▸ Dataset section
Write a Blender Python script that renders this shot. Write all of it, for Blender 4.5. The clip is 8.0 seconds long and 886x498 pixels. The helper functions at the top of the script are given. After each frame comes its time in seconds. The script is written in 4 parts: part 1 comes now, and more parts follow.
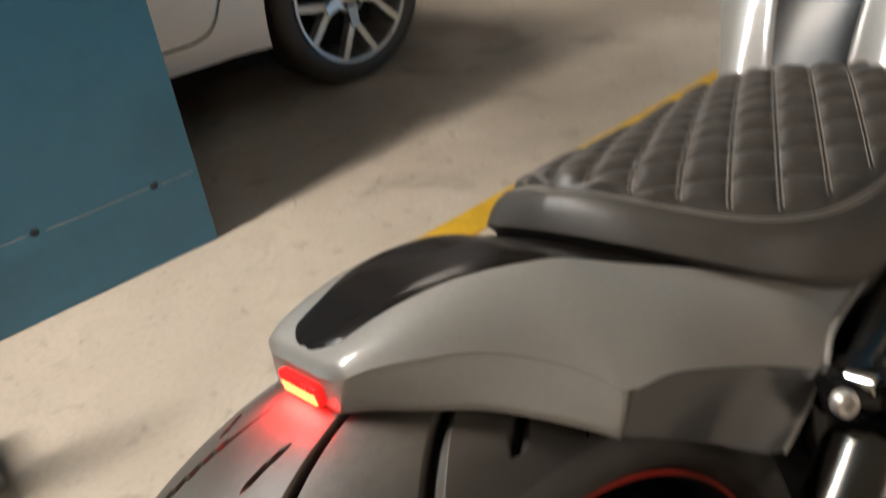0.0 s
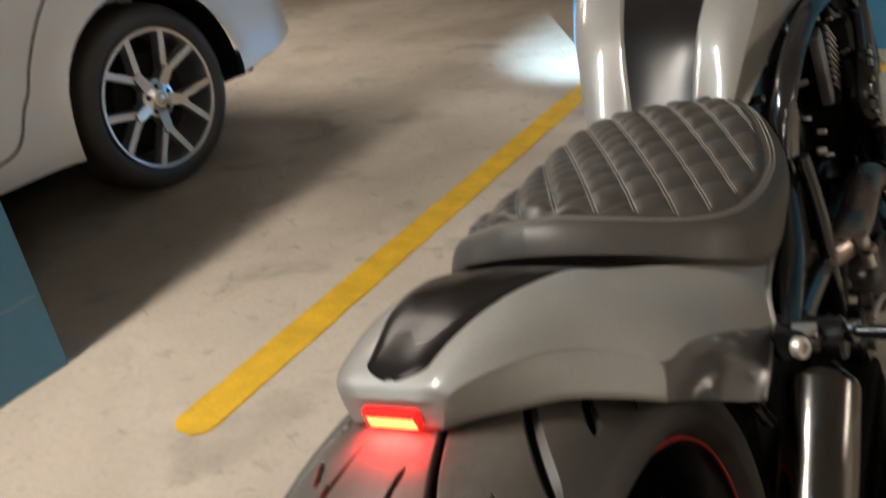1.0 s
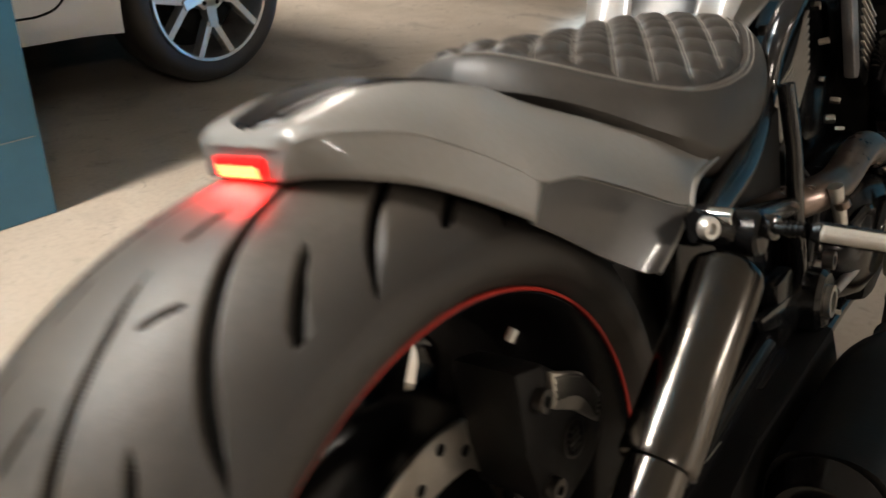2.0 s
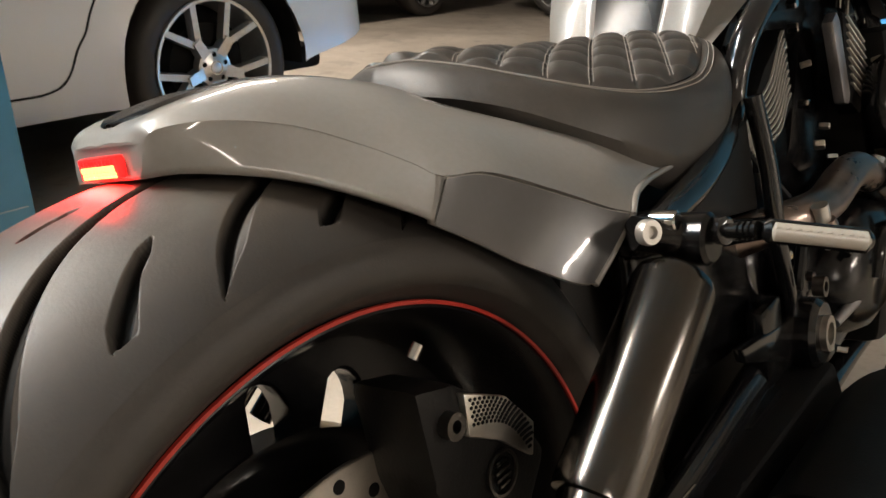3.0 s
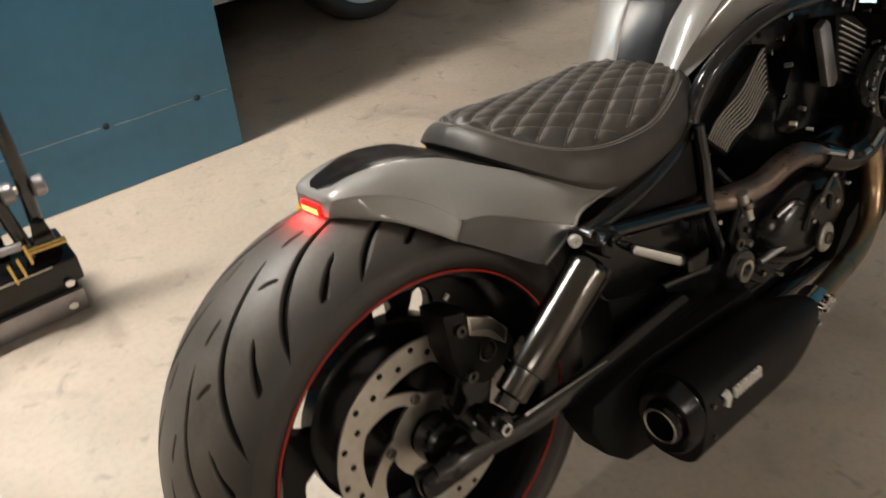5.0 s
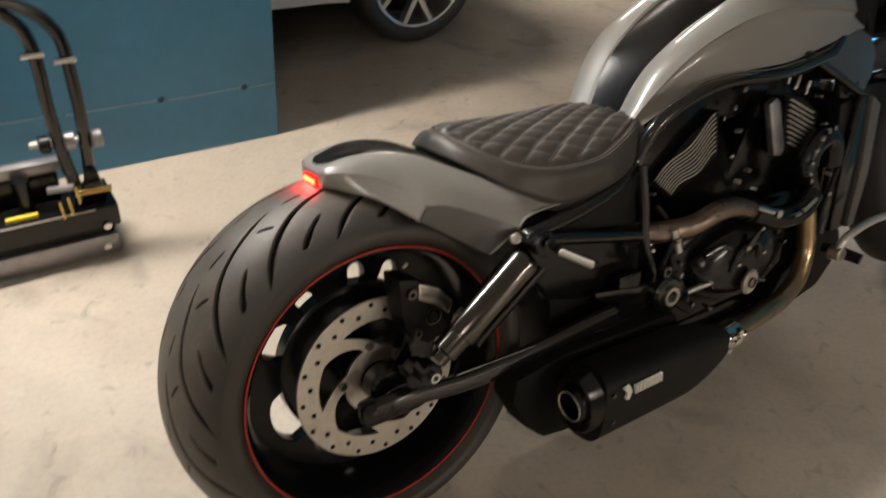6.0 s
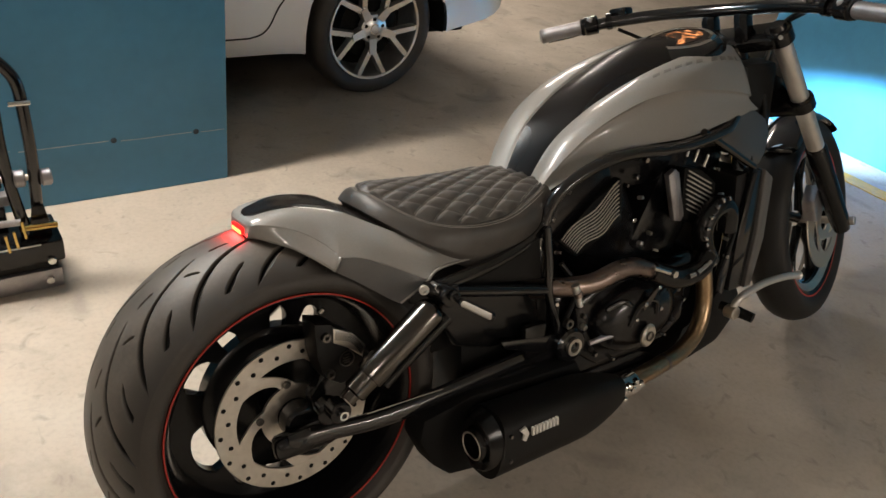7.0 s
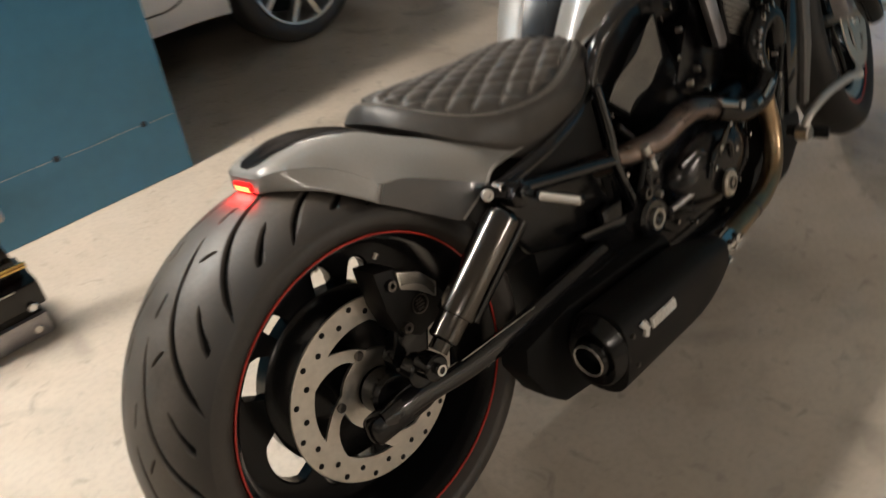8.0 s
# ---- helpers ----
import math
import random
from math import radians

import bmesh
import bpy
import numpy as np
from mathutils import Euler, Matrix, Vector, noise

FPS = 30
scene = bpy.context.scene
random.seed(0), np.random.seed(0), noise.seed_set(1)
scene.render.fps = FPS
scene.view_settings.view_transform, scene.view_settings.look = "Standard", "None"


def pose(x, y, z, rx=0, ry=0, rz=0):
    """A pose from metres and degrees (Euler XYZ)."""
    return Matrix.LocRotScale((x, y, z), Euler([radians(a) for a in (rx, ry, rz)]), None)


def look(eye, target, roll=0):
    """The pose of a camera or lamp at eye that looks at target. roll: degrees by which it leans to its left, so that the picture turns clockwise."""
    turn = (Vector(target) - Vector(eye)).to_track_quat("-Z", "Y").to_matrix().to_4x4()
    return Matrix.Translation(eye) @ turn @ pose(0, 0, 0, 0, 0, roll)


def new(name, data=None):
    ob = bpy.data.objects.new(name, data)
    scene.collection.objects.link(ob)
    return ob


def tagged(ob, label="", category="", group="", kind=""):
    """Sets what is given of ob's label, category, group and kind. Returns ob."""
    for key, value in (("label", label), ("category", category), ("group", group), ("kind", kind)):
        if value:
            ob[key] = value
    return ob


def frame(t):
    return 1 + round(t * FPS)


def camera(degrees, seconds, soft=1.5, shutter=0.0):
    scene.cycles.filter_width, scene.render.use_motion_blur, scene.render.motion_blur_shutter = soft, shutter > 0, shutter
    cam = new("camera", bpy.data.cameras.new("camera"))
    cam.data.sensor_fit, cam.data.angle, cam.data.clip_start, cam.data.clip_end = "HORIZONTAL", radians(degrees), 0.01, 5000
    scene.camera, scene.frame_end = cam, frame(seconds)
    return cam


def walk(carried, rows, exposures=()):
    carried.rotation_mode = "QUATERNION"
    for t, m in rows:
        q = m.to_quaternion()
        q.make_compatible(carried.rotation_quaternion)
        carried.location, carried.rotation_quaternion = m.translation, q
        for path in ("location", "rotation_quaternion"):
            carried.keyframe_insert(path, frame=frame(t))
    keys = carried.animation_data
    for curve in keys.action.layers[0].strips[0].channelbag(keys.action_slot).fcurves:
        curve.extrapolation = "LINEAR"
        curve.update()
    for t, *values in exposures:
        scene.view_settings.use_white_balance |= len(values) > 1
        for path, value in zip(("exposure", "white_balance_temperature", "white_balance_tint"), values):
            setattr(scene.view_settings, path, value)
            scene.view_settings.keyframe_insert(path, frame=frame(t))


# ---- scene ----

▸ Exercise task
Give an exact copy of the material, leaving out every picture.

▸ Task output
Write a Blender Python script that renders this shot. Write all of it, for Blender 4.5. The clip is 8.0 seconds long and 886x498 pixels. The helper functions at the top of the script are given. After each frame comes its time in seconds. The script is written in 4 parts: part 1 comes now, and more parts follow.
0.0 s
1.0 s
2.0 s
3.0 s
5.0 s
6.0 s
7.0 s
8.0 s
# ---- helpers ----
import math
import random
from math import radians

import bmesh
import bpy
import numpy as np
from mathutils import Euler, Matrix, Vector, noise

FPS = 30
scene = bpy.context.scene
random.seed(0), np.random.seed(0), noise.seed_set(1)
scene.render.fps = FPS
scene.view_settings.view_transform, scene.view_settings.look = "Standard", "None"


def pose(x, y, z, rx=0, ry=0, rz=0):
    """A pose from metres and degrees (Euler XYZ)."""
    return Matrix.LocRotScale((x, y, z), Euler([radians(a) for a in (rx, ry, rz)]), None)


def look(eye, target, roll=0):
    """The pose of a camera or lamp at eye that looks at target. roll: degrees by which it leans to its left, so that the picture turns clockwise."""
    turn = (Vector(target) - Vector(eye)).to_track_quat("-Z", "Y").to_matrix().to_4x4()
    return Matrix.Translation(eye) @ turn @ pose(0, 0, 0, 0, 0, roll)


def new(name, data=None):
    ob = bpy.data.objects.new(name, data)
    scene.collection.objects.link(ob)
    return ob


def tagged(ob, label="", category="", group="", kind=""):
    """Sets what is given of ob's label, category, group and kind. Returns ob."""
    for key, value in (("label", label), ("category", category), ("group", group), ("kind", kind)):
        if value:
            ob[key] = value
    return ob


def frame(t):
    return 1 + round(t * FPS)


def camera(degrees, seconds, soft=1.5, shutter=0.0):
    scene.cycles.filter_width, scene.render.use_motion_blur, scene.render.motion_blur_shutter = soft, shutter > 0, shutter
    cam = new("camera", bpy.data.cameras.new("camera"))
    cam.data.sensor_fit, cam.data.angle, cam.data.clip_start, cam.data.clip_end = "HORIZONTAL", radians(degrees), 0.01, 5000
    scene.camera, scene.frame_end = cam, frame(seconds)
    return cam


def walk(carried, rows, exposures=()):
    carried.rotation_mode = "QUATERNION"
    for t, m in rows:
        q = m.to_quaternion()
        q.make_compatible(carried.rotation_quaternion)
        carried.location, carried.rotation_quaternion = m.translation, q
        for path in ("location", "rotation_quaternion"):
            carried.keyframe_insert(path, frame=frame(t))
    keys = carried.animation_data
    for curve in keys.action.layers[0].strips[0].channelbag(keys.action_slot).fcurves:
        curve.extrapolation = "LINEAR"
        curve.update()
    for t, *values in exposures:
        scene.view_settings.use_white_balance |= len(values) > 1
        for path, value in zip(("exposure", "white_balance_temperature", "white_balance_tint"), values):
            setattr(scene.view_settings, path, value)
            scene.view_settings.keyframe_insert(path, frame=frame(t))


# ---- scene ----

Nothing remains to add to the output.